Œuvre narcissique, Megalopolis est aussi paradoxalement une proposition froide, souvent désincarnée, presque comme si elle était réservée à une forme d’élite, d’intellectuels vaniteux. Coppola prône une société plus équitable, plus juste, plus ouverte, mais semble nous avouer que le seul moyen d’y parvenir est de passer par la mégalomanie, par la suffisance et l’orgueil. Comme si cette utopie n’était réservée qu’à une classe sociale hautaine, totalement déconnectée de la réalité. Peut-être un peu comme son auteur de 90 ans…
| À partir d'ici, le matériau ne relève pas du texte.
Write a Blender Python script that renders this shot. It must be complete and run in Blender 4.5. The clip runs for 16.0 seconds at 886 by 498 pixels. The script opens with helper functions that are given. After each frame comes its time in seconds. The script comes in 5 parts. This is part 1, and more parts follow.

Bien souvent, la théorie prend donc le pas sur l’émotion, sur l’humain. A tel point que les 2h20 de métrage sont parfois laborieuses. Et que la somnolence est à deux doigts de remplacer cette belle utopie. Il n’empêche que cela faisait plus de dix ans que nous n’avions pas retrouvé Francis Ford Coppola. Et même si Megalopolis est loin d’être parfait et est largement autocentré, ça fait plaisir de retrouver ce grand nom du cinéma américain.
On sent que Coppola a mis toute son énergie dans ce projet. Jamais opportuniste, le film se livre tel quel, sans masque, sans carapace, de la manière la plus pure possible. Et c’est en toute logique que la thématique du temps est également au centre du projet. À la manière de Tenet, Coppola joue avec le temps qui passe, avec ses traumas, ses affres, ses regrets, mais aussi l’espoir qu’il partage. Coppola étudie alors le temps comme matière, comme élément concret. Comme, peut-être, une allégorie de son cinéma lui-même. Comme si Coppola, par le bras d’Adam Driver, avait une prise sur le temps, sur l’éternité, sur le septième art. Aujourd’hui, et à jamais.